» **Data in this exercise**:
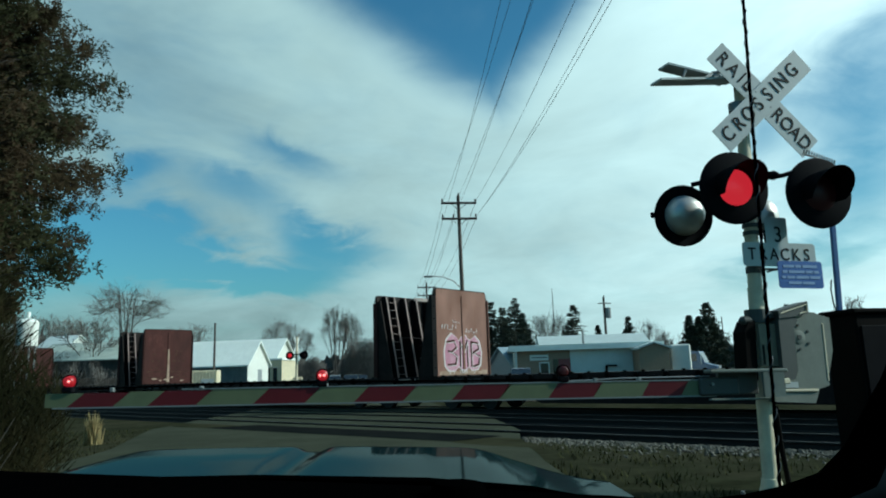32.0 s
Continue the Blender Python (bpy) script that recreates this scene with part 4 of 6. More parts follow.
def conifer(x, y, h, seed, w=0.24, label="dark green spruce with drooping branches"):
    """Whorls of separate boughs of uneven length, with gaps between them and ragged sprays."""
    rnd = random.Random(seed)
    tr = thing("conifer", label, "tree", "evergreens behind the buildings", pose(x, y, ground_z(x, y) - 0.2, 0, 0, rnd.uniform(0, 360)))
    part("trunk", MB().cyl((0, 0, 0), (0, 0, h * 0.97), h * 0.014, 0.02, 7, caps=False), BARK, tr)
    mb = MB()
    z = h * 0.09
    while z < h * 0.985:
        t = z / h
        r = h * w * 1.6 * (1 - t) ** 0.95 * (0.62 + 0.38 * min(1.0, t * 4)) * rnd.uniform(0.72, 1.2) + 0.12
        for k in range(9 if t < 0.8 else 6):
            a = rnd.uniform(0, 6.28)
            rr = r * rnd.choice((0.55, 0.8, 1.0, 1.0, 1.22))
            d, s = Vector((math.cos(a), math.sin(a), 0)), Vector((-math.sin(a), math.cos(a), 0))
            drop = rnd.uniform(0.05, 0.30)
            for j in range(7):
                f = 0.12 + 0.88 * j / 6
                c = d * rr * f + Vector((0, 0, z + rr * (0.16 * f * f - drop * f)))
                for q in range(3):
                    o = c + s * rnd.gauss(0, 0.10 * rr * (1.2 - f) + 0.05) + Vector((0, 0, rnd.gauss(0, 0.06)))
                    e = (d * rnd.uniform(0.3, 1.0) + s * rnd.uniform(-0.7, 0.7) + Vector((0, 0, rnd.uniform(-0.55, 0.25)))).normalized() * rnd.uniform(0.2, 0.46) * (0.5 + h / 24)
                    n = e.orthogonal().normalized() * rnd.uniform(0.06, 0.13)
                    mb.add([o - n, o + n, o + e], [(0, 1, 2)])
        z += h * rnd.uniform(0.018, 0.034)
    part("crown", mb, NEEDLE, tr, kind="stuff")
    return tr


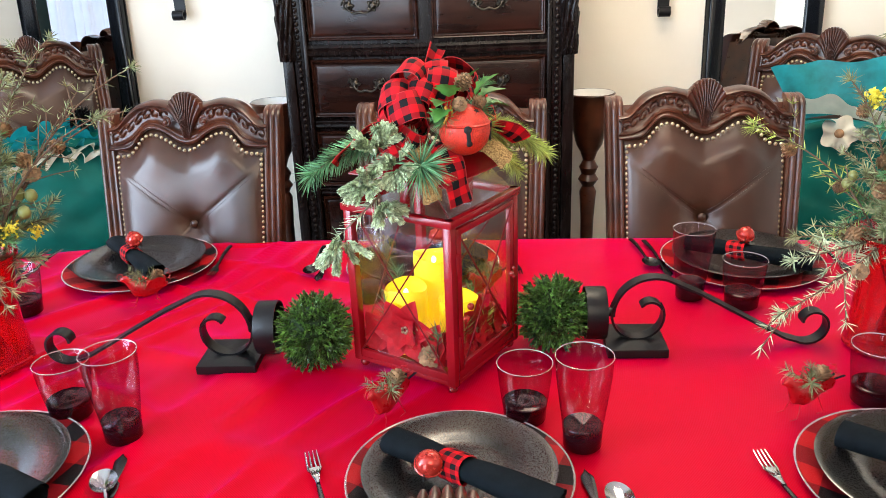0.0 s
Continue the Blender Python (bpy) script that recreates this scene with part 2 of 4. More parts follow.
def box(cx, cy, cz, sx, sy, sz, bevel=0.0, seg=2):
    bm = bmesh.new()
    bmesh.ops.create_cube(bm, size=1)
    for v in bm.verts:
        v.co = Vector((v.co.x * sx, v.co.y * sy, v.co.z * sz))
    if bevel:
        bmesh.ops.bevel(bm, geom=list(bm.edges), offset=bevel, segments=seg, affect="EDGES", profile=0.6)
    bm.verts.index_update()
    geo = [(v.co.x + cx, v.co.y + cy, v.co.z + cz) for v in bm.verts], [tuple(v.index for v in f.verts) for f in bm.faces]
    bm.free()
    return geo


def tube(pts, r, seg=8, caps=True):
    pts = [Vector(p) for p in pts]
    n = len(pts)
    rs = r if isinstance(r, (list, tuple)) else [r] * n
    V, F = [], []
    side = None
    for i, p in enumerate(pts):
        d = (pts[min(i + 1, n - 1)] - pts[max(i - 1, 0)]).normalized()
        if side is None:
            side = d.orthogonal().normalized()
        side = (side - d * side.dot(d)).normalized()
        up = d.cross(side)
        for k in range(seg):
            a = 2 * math.pi * k / seg
            V.append(tuple(p + rs[i] * (math.cos(a) * side + math.sin(a) * up)))
    for i in range(n - 1):
        for k in range(seg):
            k2 = (k + 1) % seg
            F.append((i * seg + k, i * seg + k2, (i + 1) * seg + k2, (i + 1) * seg + k))
    if caps:
        F.append(tuple(range(seg - 1, -1, -1)))
        F.append(tuple((n - 1) * seg + k for k in range(seg)))
    return V, F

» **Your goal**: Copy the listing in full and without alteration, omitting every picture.

» **Written solution**:
32.0 s
Continue the Blender Python (bpy) script that recreates this scene with part 4 of 6. More parts follow.
def conifer(x, y, h, seed, w=0.24, label="dark green spruce with drooping branches"):
    """Whorls of separate boughs of uneven length, with gaps between them and ragged sprays."""
    rnd = random.Random(seed)
    tr = thing("conifer", label, "tree", "evergreens behind the buildings", pose(x, y, ground_z(x, y) - 0.2, 0, 0, rnd.uniform(0, 360)))
    part("trunk", MB().cyl((0, 0, 0), (0, 0, h * 0.97), h * 0.014, 0.02, 7, caps=False), BARK, tr)
    mb = MB()
    z = h * 0.09
    while z < h * 0.985:
        t = z / h
        r = h * w * 1.6 * (1 - t) ** 0.95 * (0.62 + 0.38 * min(1.0, t * 4)) * rnd.uniform(0.72, 1.2) + 0.12
        for k in range(9 if t < 0.8 else 6):
            a = rnd.uniform(0, 6.28)
            rr = r * rnd.choice((0.55, 0.8, 1.0, 1.0, 1.22))
            d, s = Vector((math.cos(a), math.sin(a), 0)), Vector((-math.sin(a), math.cos(a), 0))
            drop = rnd.uniform(0.05, 0.30)
            for j in range(7):
                f = 0.12 + 0.88 * j / 6
                c = d * rr * f + Vector((0, 0, z + rr * (0.16 * f * f - drop * f)))
                for q in range(3):
                    o = c + s * rnd.gauss(0, 0.10 * rr * (1.2 - f) + 0.05) + Vector((0, 0, rnd.gauss(0, 0.06)))
                    e = (d * rnd.uniform(0.3, 1.0) + s * rnd.uniform(-0.7, 0.7) + Vector((0, 0, rnd.uniform(-0.55, 0.25)))).normalized() * rnd.uniform(0.2, 0.46) * (0.5 + h / 24)
                    n = e.orthogonal().normalized() * rnd.uniform(0.06, 0.13)
                    mb.add([o - n, o + n, o + e], [(0, 1, 2)])
        z += h * rnd.uniform(0.018, 0.034)
    part("crown", mb, NEEDLE, tr, kind="stuff")
    return tr


0.0 s
Continue the Blender Python (bpy) script that recreates this scene with part 2 of 4. More parts follow.
def box(cx, cy, cz, sx, sy, sz, bevel=0.0, seg=2):
    bm = bmesh.new()
    bmesh.ops.create_cube(bm, size=1)
    for v in bm.verts:
        v.co = Vector((v.co.x * sx, v.co.y * sy, v.co.z * sz))
    if bevel:
        bmesh.ops.bevel(bm, geom=list(bm.edges), offset=bevel, segments=seg, affect="EDGES", profile=0.6)
    bm.verts.index_update()
    geo = [(v.co.x + cx, v.co.y + cy, v.co.z + cz) for v in bm.verts], [tuple(v.index for v in f.verts) for f in bm.faces]
    bm.free()
    return geo


def tube(pts, r, seg=8, caps=True):
    pts = [Vector(p) for p in pts]
    n = len(pts)
    rs = r if isinstance(r, (list, tuple)) else [r] * n
    V, F = [], []
    side = None
    for i, p in enumerate(pts):
        d = (pts[min(i + 1, n - 1)] - pts[max(i - 1, 0)]).normalized()
        if side is None:
            side = d.orthogonal().normalized()
        side = (side - d * side.dot(d)).normalized()
        up = d.cross(side)
        for k in range(seg):
            a = 2 * math.pi * k / seg
            V.append(tuple(p + rs[i] * (math.cos(a) * side + math.sin(a) * up)))
    for i in range(n - 1):
        for k in range(seg):
            k2 = (k + 1) % seg
            F.append((i * seg + k, i * seg + k2, (i + 1) * seg + k2, (i + 1) * seg + k))
    if caps:
        F.append(tuple(range(seg - 1, -1, -1)))
        F.append(tuple((n - 1) * seg + k for k in range(seg)))
    return V, F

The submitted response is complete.